#### [GIVEN EXERCISE]
Give every line back verbatim, dropping all images.

* BEGIN DATA EXCERPT *

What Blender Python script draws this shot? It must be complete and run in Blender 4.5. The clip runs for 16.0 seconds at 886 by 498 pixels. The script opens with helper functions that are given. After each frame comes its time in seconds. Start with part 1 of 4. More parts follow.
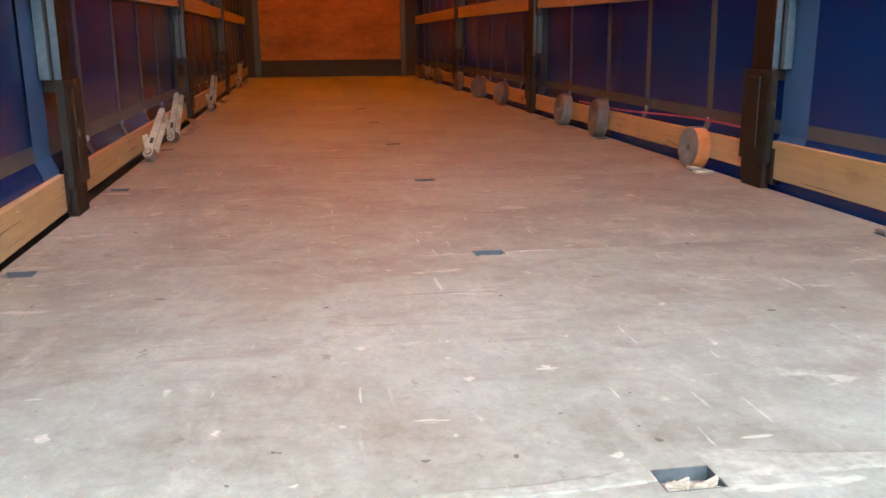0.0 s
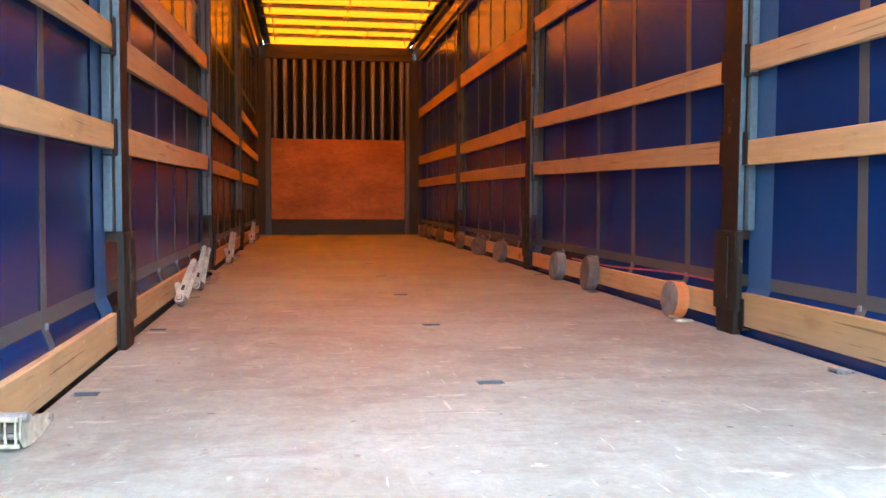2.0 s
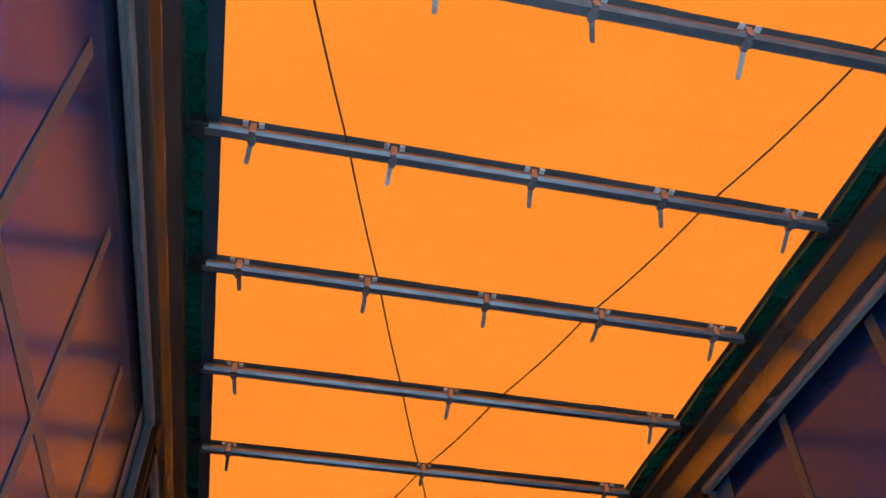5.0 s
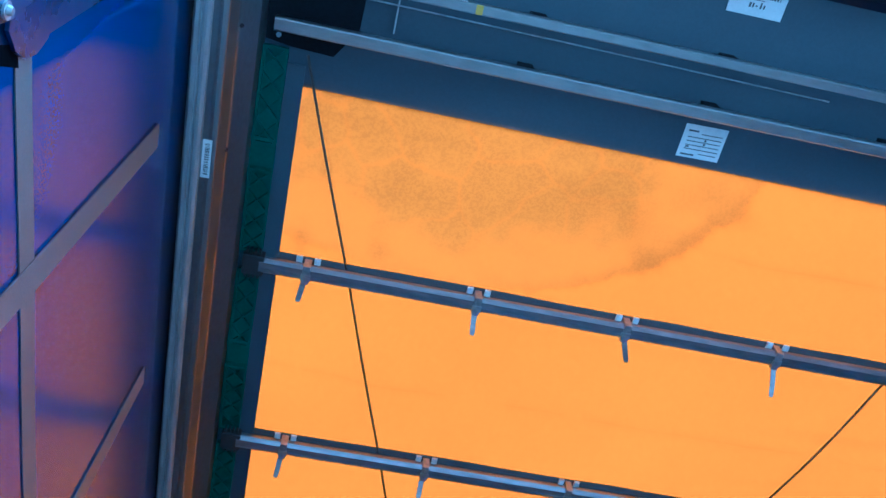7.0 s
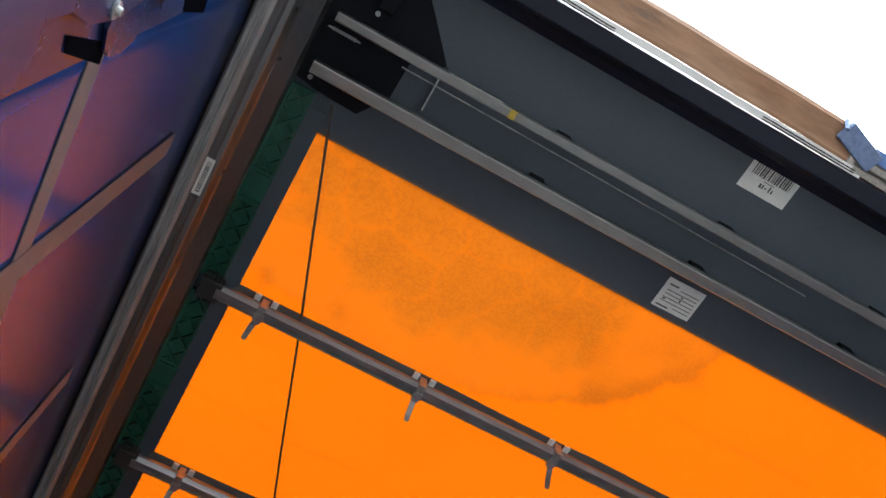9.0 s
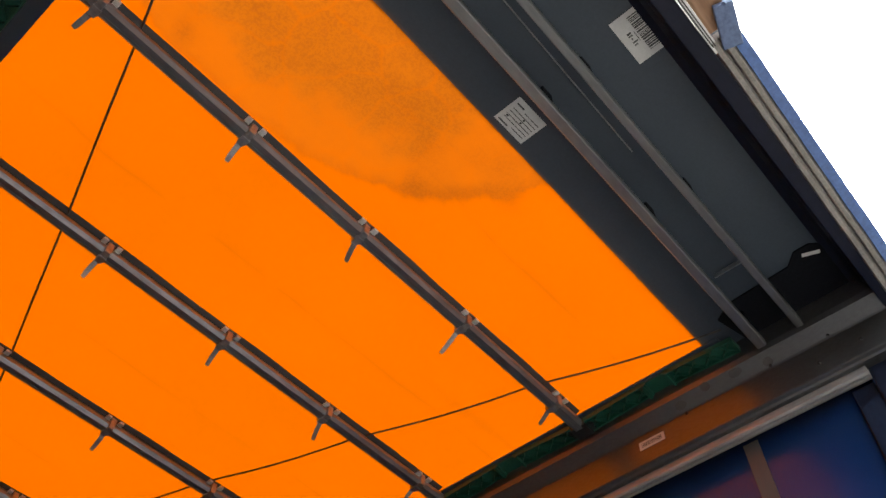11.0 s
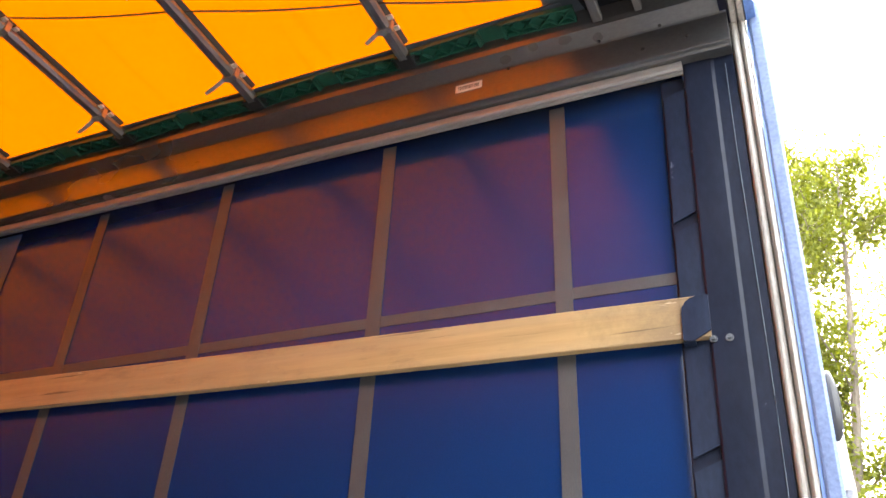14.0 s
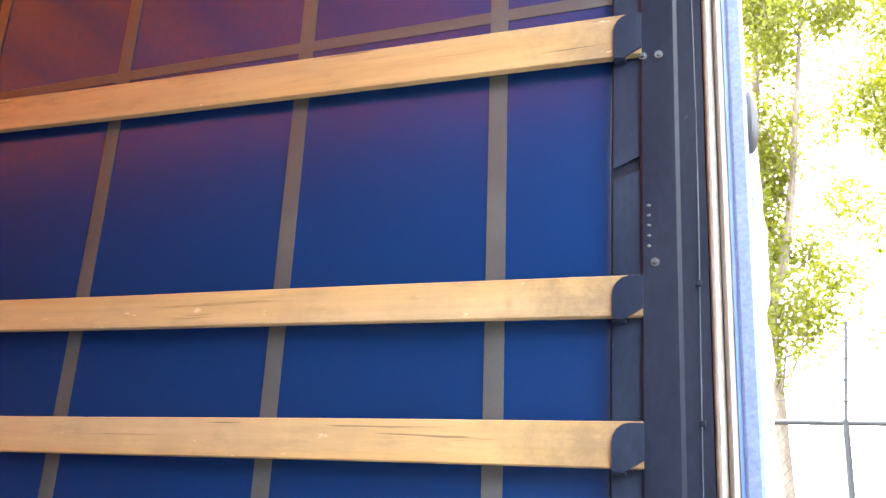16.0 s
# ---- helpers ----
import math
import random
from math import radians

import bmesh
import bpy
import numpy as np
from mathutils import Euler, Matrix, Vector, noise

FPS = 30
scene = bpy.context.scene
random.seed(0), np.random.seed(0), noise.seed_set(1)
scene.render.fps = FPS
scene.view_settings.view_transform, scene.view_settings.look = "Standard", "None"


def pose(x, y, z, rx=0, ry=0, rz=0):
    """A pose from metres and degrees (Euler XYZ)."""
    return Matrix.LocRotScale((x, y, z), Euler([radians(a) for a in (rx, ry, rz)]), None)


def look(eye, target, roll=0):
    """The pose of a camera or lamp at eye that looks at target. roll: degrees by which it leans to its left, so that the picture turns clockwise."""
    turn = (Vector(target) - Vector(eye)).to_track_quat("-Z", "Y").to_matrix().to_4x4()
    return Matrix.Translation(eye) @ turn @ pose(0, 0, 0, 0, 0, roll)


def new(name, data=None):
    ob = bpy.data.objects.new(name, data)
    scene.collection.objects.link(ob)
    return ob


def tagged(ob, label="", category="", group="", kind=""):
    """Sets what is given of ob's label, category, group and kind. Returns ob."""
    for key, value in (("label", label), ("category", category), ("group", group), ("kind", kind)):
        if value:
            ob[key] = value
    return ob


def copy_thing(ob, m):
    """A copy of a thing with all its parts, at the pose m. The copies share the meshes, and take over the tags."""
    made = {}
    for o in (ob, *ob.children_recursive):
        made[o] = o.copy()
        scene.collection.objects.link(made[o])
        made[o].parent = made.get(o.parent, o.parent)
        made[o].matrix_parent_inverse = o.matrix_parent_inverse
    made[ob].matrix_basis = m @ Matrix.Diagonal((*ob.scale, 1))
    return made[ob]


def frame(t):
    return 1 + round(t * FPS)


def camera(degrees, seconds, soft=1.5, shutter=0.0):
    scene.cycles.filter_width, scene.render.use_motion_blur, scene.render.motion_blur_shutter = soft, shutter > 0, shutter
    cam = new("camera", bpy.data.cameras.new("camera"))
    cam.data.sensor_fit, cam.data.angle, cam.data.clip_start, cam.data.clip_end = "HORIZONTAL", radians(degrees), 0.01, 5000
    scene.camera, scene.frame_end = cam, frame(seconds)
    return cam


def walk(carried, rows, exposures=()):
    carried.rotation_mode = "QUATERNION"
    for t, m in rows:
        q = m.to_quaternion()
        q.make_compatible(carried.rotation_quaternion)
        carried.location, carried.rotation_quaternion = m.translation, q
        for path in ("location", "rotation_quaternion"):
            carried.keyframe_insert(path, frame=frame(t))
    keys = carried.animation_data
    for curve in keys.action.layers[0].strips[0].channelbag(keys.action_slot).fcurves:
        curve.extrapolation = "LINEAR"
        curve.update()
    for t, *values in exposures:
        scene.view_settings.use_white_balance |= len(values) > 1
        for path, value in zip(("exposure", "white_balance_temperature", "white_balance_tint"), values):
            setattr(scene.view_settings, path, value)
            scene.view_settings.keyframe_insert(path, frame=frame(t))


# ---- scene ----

* END DATA EXCERPT *

#### [FULL RESPONSE]
What Blender Python script draws this shot? It must be complete and run in Blender 4.5. The clip runs for 16.0 seconds at 886 by 498 pixels. The script opens with helper functions that are given. After each frame comes its time in seconds. Start with part 1 of 4. More parts follow.
0.0 s
2.0 s
5.0 s
7.0 s
9.0 s
11.0 s
14.0 s
16.0 s
# ---- helpers ----
import math
import random
from math import radians

import bmesh
import bpy
import numpy as np
from mathutils import Euler, Matrix, Vector, noise

FPS = 30
scene = bpy.context.scene
random.seed(0), np.random.seed(0), noise.seed_set(1)
scene.render.fps = FPS
scene.view_settings.view_transform, scene.view_settings.look = "Standard", "None"


def pose(x, y, z, rx=0, ry=0, rz=0):
    """A pose from metres and degrees (Euler XYZ)."""
    return Matrix.LocRotScale((x, y, z), Euler([radians(a) for a in (rx, ry, rz)]), None)


def look(eye, target, roll=0):
    """The pose of a camera or lamp at eye that looks at target. roll: degrees by which it leans to its left, so that the picture turns clockwise."""
    turn = (Vector(target) - Vector(eye)).to_track_quat("-Z", "Y").to_matrix().to_4x4()
    return Matrix.Translation(eye) @ turn @ pose(0, 0, 0, 0, 0, roll)


def new(name, data=None):
    ob = bpy.data.objects.new(name, data)
    scene.collection.objects.link(ob)
    return ob


def tagged(ob, label="", category="", group="", kind=""):
    """Sets what is given of ob's label, category, group and kind. Returns ob."""
    for key, value in (("label", label), ("category", category), ("group", group), ("kind", kind)):
        if value:
            ob[key] = value
    return ob


def copy_thing(ob, m):
    """A copy of a thing with all its parts, at the pose m. The copies share the meshes, and take over the tags."""
    made = {}
    for o in (ob, *ob.children_recursive):
        made[o] = o.copy()
        scene.collection.objects.link(made[o])
        made[o].parent = made.get(o.parent, o.parent)
        made[o].matrix_parent_inverse = o.matrix_parent_inverse
    made[ob].matrix_basis = m @ Matrix.Diagonal((*ob.scale, 1))
    return made[ob]


def frame(t):
    return 1 + round(t * FPS)


def camera(degrees, seconds, soft=1.5, shutter=0.0):
    scene.cycles.filter_width, scene.render.use_motion_blur, scene.render.motion_blur_shutter = soft, shutter > 0, shutter
    cam = new("camera", bpy.data.cameras.new("camera"))
    cam.data.sensor_fit, cam.data.angle, cam.data.clip_start, cam.data.clip_end = "HORIZONTAL", radians(degrees), 0.01, 5000
    scene.camera, scene.frame_end = cam, frame(seconds)
    return cam


def walk(carried, rows, exposures=()):
    carried.rotation_mode = "QUATERNION"
    for t, m in rows:
        q = m.to_quaternion()
        q.make_compatible(carried.rotation_quaternion)
        carried.location, carried.rotation_quaternion = m.translation, q
        for path in ("location", "rotation_quaternion"):
            carried.keyframe_insert(path, frame=frame(t))
    keys = carried.animation_data
    for curve in keys.action.layers[0].strips[0].channelbag(keys.action_slot).fcurves:
        curve.extrapolation = "LINEAR"
        curve.update()
    for t, *values in exposures:
        scene.view_settings.use_white_balance |= len(values) > 1
        for path, value in zip(("exposure", "white_balance_temperature", "white_balance_tint"), values):
            setattr(scene.view_settings, path, value)
            scene.view_settings.keyframe_insert(path, frame=frame(t))


# ---- scene ----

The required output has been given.